Chris Outcalt | Longreads | December 2017 | 16 minutes (4,461 words)
On a warm, sunny morning in November 2016, a few dozen people packed a county courtroom about 20 miles northeast of Denver, Colorado. Of the cases on the docket that day in Brighton, a working-class city of 34,000 situated amid the state’s plentiful oil and gas fields, one in particular drew the crowd: a hearing to determine the fate of Giselle Gutierrez-Ruiz, a 37-year-old man who’d been sentenced to life in prison for his involvement in a fatal highway shooting in 1997.
On that night nearly 20 years ago, Gutierrez-Ruiz, a kid in a strange country, left a dance club north of Denver around 10:30 p.m. He drove someone his older brother knew south on Interstate 25, the main north-south thoroughfare through the city.
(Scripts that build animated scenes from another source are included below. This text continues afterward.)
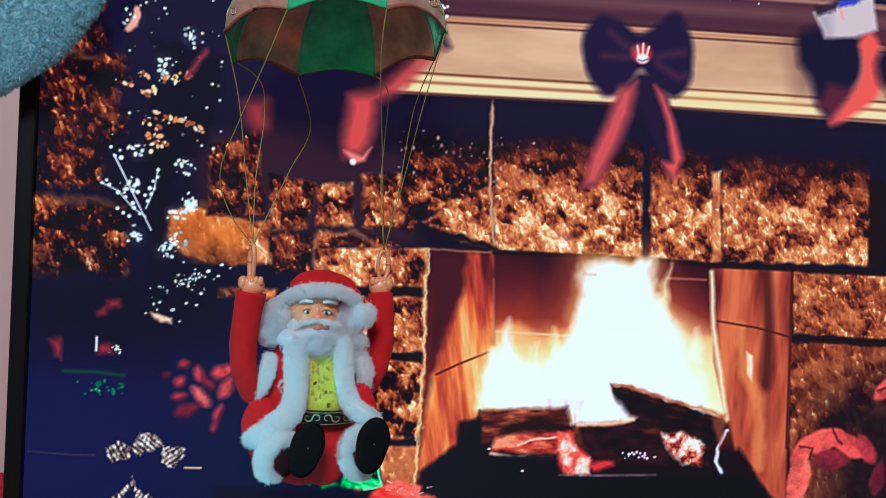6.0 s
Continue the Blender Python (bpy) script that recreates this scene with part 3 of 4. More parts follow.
for pts in ([(44, 142), (49, 145), (50, 140), (45, 139)], [(49, 149), (57, 150), (58, 146), (51, 144)], [(45, 119), (53, 120), (55, 114), (46, 113)], [(13, 122), (20, 124), (22, 109), (18, 111)]):
    lay(area(pts, 2.5, 2), (170, 40, 46), None, 0.8)
lay(line([(44, 124), (44, 115)], 1.6, 0.6), (200, 200, 205))
sprinkle((58, 116), 12, 3, 1.6, 0.4, 1.2, SNOW)
lay(line([(23, 100), (44, 100), (63, 98)], 2, 1.2), (16, 60, 44))
sprinkle((50, 90), 26, 9, 3.5, 0.5, 1.8, [(24, 110, 66), (16, 84, 60), (60, 150, 96)])

# ---- poinsettia by the tree and the ones on the hearth ----
def petal(c, long, wide, turn, colour, kind="poinsettia", soft=2.6):
    a = radians(turn)
    ca, sa = math.cos(a), math.sin(a)
    pts = [(c[0] + ca * x * long - sa * y * wide, c[1] + sa * x * long + ca * y * wide) for x, y in ((-1, -0.1), (-0.5, -0.9), (0.3, -0.8), (1, 0), (0.4, 0.8), (-0.5, 0.8))]
    sl, m = area(pts, soft, 1, 6, int(turn) % 50 + 1, curved=True)
    side = ((V[sl] - c[1]) * ca - (U[sl] - c[0]) * sa) / wide
    tone = np.clip(0.95 + 0.2 * side + 0.5 * (fbm(U[sl] / 5, V[sl] / 5, int(turn) + 40, 3) - 0.5), 0.4, 1.1)[..., None]
    lay((sl, m), np.array(colour) / 255 * tone, kind)


for c, l, w, t, col in zip([(103, 107), (114, 101), (101, 95), (116, 85), (131, 103), (133, 91), (107, 75), (101, 84), (128, 73), (126, 63), (92, 99), (120, 95)],
                           (3.5, 5, 4, 9, 9, 8, 9, 5, 6, 3, 3, 7), (2.6, 3.6, 3, 4, 5, 4.5, 4.5, 2.4, 2.6, 2, 2, 3),
                           (10, 100, 40, 130, 15, 60, 20, 10, 70, 60, 20, 140), ((205, 48, 60), (214, 60, 66), (206, 52, 62), (236, 92, 84), (206, 60, 64), (214, 70, 70), (120, 24, 44), (190, 46, 58), (190, 48, 60), (180, 44, 56), (110, 26, 42), (120, 26, 42))):
    petal(c, l, w, t, col)
for c, l, w, t, col in zip([(570, 49), (588, 62), (608, 60), (625, 56), (569, 29), (596, 47), (641, 106), (656, 97), (672, 88), (666, 109), (691, 98), (636, 33)],
                           (17, 19, 19, 14, 19, 16, 16, 16, 18, 16, 18, 14), (8, 10, 9, 7, 10, 9, 7, 8, 8, 8, 8, 7), (250, 20, 150, 120, 250, 0, 40, 60, 100, 150, 20, 80),
                           ((236, 84, 70), (232, 80, 68), (206, 66, 60), (160, 44, 50), (240, 92, 76), (120, 30, 40), (214, 70, 62), (206, 66, 60), (150, 40, 46), (226, 78, 66), (180, 52, 54), (90, 22, 36))):
    petal(c, l, w, t, tuple(min(255, int(k * 1.08)) for k in col), soft=1.4, kind="poinsettia#2" if c[1] < (643, 74)[1] else "poinsettia#3")
for pts in ([(569, 58), (581, 56), (577, 47)], [(632, 101), (646, 107), (661, 109)], [(595, 72), (603, 60)]):
    lay(line(pts, 1.6, 1, 2.5), (44, 12, 24), amount=0.8)
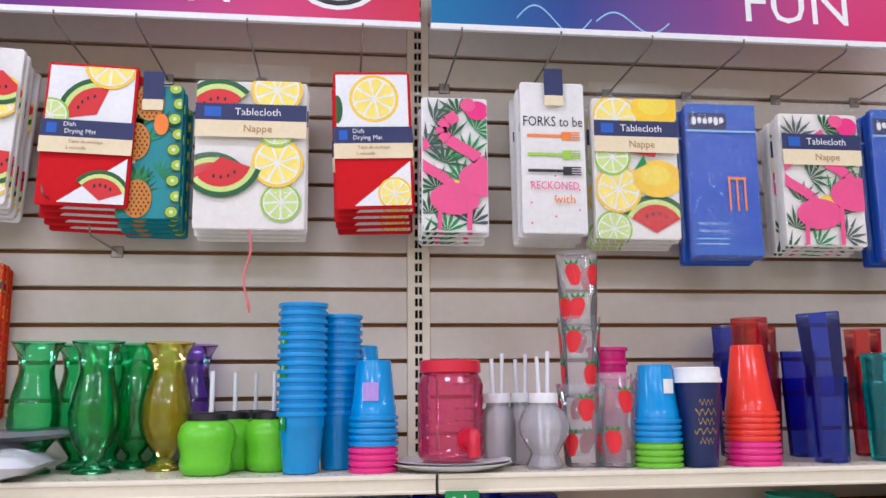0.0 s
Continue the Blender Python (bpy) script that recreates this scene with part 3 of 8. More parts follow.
def pineapple_draw(g):
    w, h = 0.12, 0.27
    g.clip = (-w / 2 + 0.001, w / 2 - 0.001, 0.002, h - 0.002)
    g.band(-w / 2, w / 2, 0.0, h, TEAL)
    for k in range(8):
        palm(g, -0.04 + 0.03 * (k % 3), 0.02 + 0.034 * k, 0.035, DGREEN if k % 2 else GREEN, 50 * (k % 3 - 1))
    for zz, xx in ((0.04, -0.02), (0.155, -0.028), (0.235, -0.004)):
        pineapple(g, xx, zz, 0.034)
    g.ink(oval(0.02, 0.19, 0.014, 0.022, 14), ORANGE)
    for j in range(9):
        xx = 0.046 + 0.008 * (j % 2)
        g.ink(oval(xx, 0.014 + 0.031 * j, 0.013, 0.012, 14), PINEBROWN).ink(oval(xx, 0.014 + 0.031 * j, 0.0115, 0.0105, 14), LIME).ink(oval(xx, 0.014 + 0.031 * j, 0.004, 0.004, 8), CREAM)
    g.clip = None
    return g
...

A few miles down the road, near the city limit, the passenger pulled out an Uzi and fired at cars on the highway, killing one person. Gutierrez-Ruiz didn’t learn a man had died that night for another eight days; he then cooperated with police, helping them catch the actual shooter. Nevertheless, even though he was a juvenile, he was charged as an adult and convicted for his complicity in the crime, which at the time carried a mandatory life sentence. I reported on Gutierrez-Ruiz’s case for several months throughout the summer and fall of 2015, and I attended his resentencing hearing. Like everyone else there, I was anxious to learn his fate.